YARGITAY KARARI
DAİRE : 15. Ceza Dairesi
ESAS NO : 2013/2630
KARAR NO : 2014/18447
KARAR TARİHİ : 10.11.2014
Tebliğname No : 11 – 2011/75210
MAHKEMESİ : Çorum 1. Asliye Ceza Mahkemesi
TARİHİ : 29/07/2010
NUMARASI : 2007/194 (E) ve 2010/339 (K)
SUÇ : Bedelsiz senedi kullanma
Dosya incelenerek gereği düşünüldü;
Bedelsiz senedi kullanma suçunun oluşabilmesi için; sanığın elinde borçlusunca bedelinin tamamı ya da kısmen ödenmiş bir senet olmalı ve bunu kısmen veya tamamen ödenmemiş gibi tahsile sokması veya bir başkasına devretmesi gerekmektedir. Borcun bir bölümü ödenmiş ve geri kalan miktar için elinde tuttuğu senedi, tümü veya kalandan fazla miktarı için kullanan sanığın fiili de bedelsiz senedi kullanma suçunu oluşturacaktır.

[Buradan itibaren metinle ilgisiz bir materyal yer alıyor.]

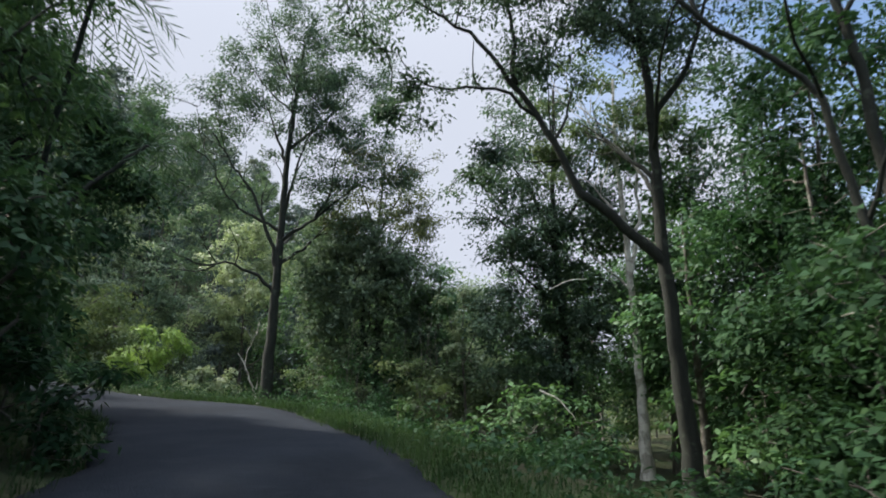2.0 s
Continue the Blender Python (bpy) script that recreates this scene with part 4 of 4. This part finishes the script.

Şikâyetçi ile temyiz dışı E.. K..’ın satın aldıkları … plaka sayılı araç karşılığında, bir miktar para ile şikâyetçi A.. D.. adına düzenlenen suça konu senedi tanık M.. B..’a verdikleri, şikâyetçinin araba için düzenlenen senet bedelini Ercan’a vererek tanık Muharrem’e ödemesini istediği, Ercan’ın şikâyetçinin vermiş olduğu parayla araba satışı için borçlanılan parayı ödedikten sonra, senedi yırttığını söylemesine rağmen sanık Haydar aracılığıyla senet hakkında icra takibi yaptığı, bu şekilde sanığın bedelsiz senedi kullanma suçunu işlediğinin iddia edildiği olayda;
1) Sanığın aşamalardaki tüm savunmalarında alacağını haricen alamadığından takip yaptığını belirterek suçlamaları kabul etmemesi, temyiz dışı Ercan’ın da beyanlarında senetteki borcu kendisinin ödediğini, ayrıca şikâyetçinin kendisine başka borçlarının da bulunması nedeniyle borçlu olduğu sanık Haydar’a senedi verdiğini belirtmesi ile Yargıtay İçtihadı Birleştirme Büyük Genel Kurulu’nun 24.03.1989 tarih ve 1998/1-1989/2 E-K sayılı içtihadında da açıklandığı üzere, senedin bedelsiz kaldığının ya da anlaşmaya aykırı kullanıldığının yazılı delille ispatlanmasının zorunlu olmasına rağmen, katılanın borcunu ödemesi için Ercan’a verdiğine dair herhangi bir belge ibraz edememesi ve tanık Muharrem’in senet bedelini kendisine verenin Ercan olduğunu belirtmesi hususları birlikte değerlendirildiğinde, sanığın cezalandırılmasına yeterli, her türlü şüpheden uzak, kesin ve inandırıcı delil bulunmadığı gözetilmeden, beraatı yerine yazılı şekilde mahkûmiyetine karar verilmesi,
2) Kabule göre de; hapis cezasının alt sınırdan tayin edilmesine rağmen, adli para cezasının belirlenmesi sırasında, yeterli ve yasal gerekçe gösterilmeksizin, aynı gerekçeye dayanılarak tam gün sayısının asgari hadden uzaklaşılması suretiyle sanık hakkında fazla ceza tayin edilmesi,
Bozmayı gerektirmiş, sanığın temyiz itirazları bu itibarla yerinde görülmüş olduğundan, hükmün bu nedenlerle, 5320 sayılı Kanun’un 8/1. maddesine istinaden uygulanması gereken 1412 sayılı CMUK’nın 321. maddesi uyarınca BOZULMASINA, aynı kanunun 325. maddesi gereğince bozmanın hükmü temyiz etmeyen E.. K..’a sirayetine, 10.11.2014 tarihinde oybirliğiyle karar verildi.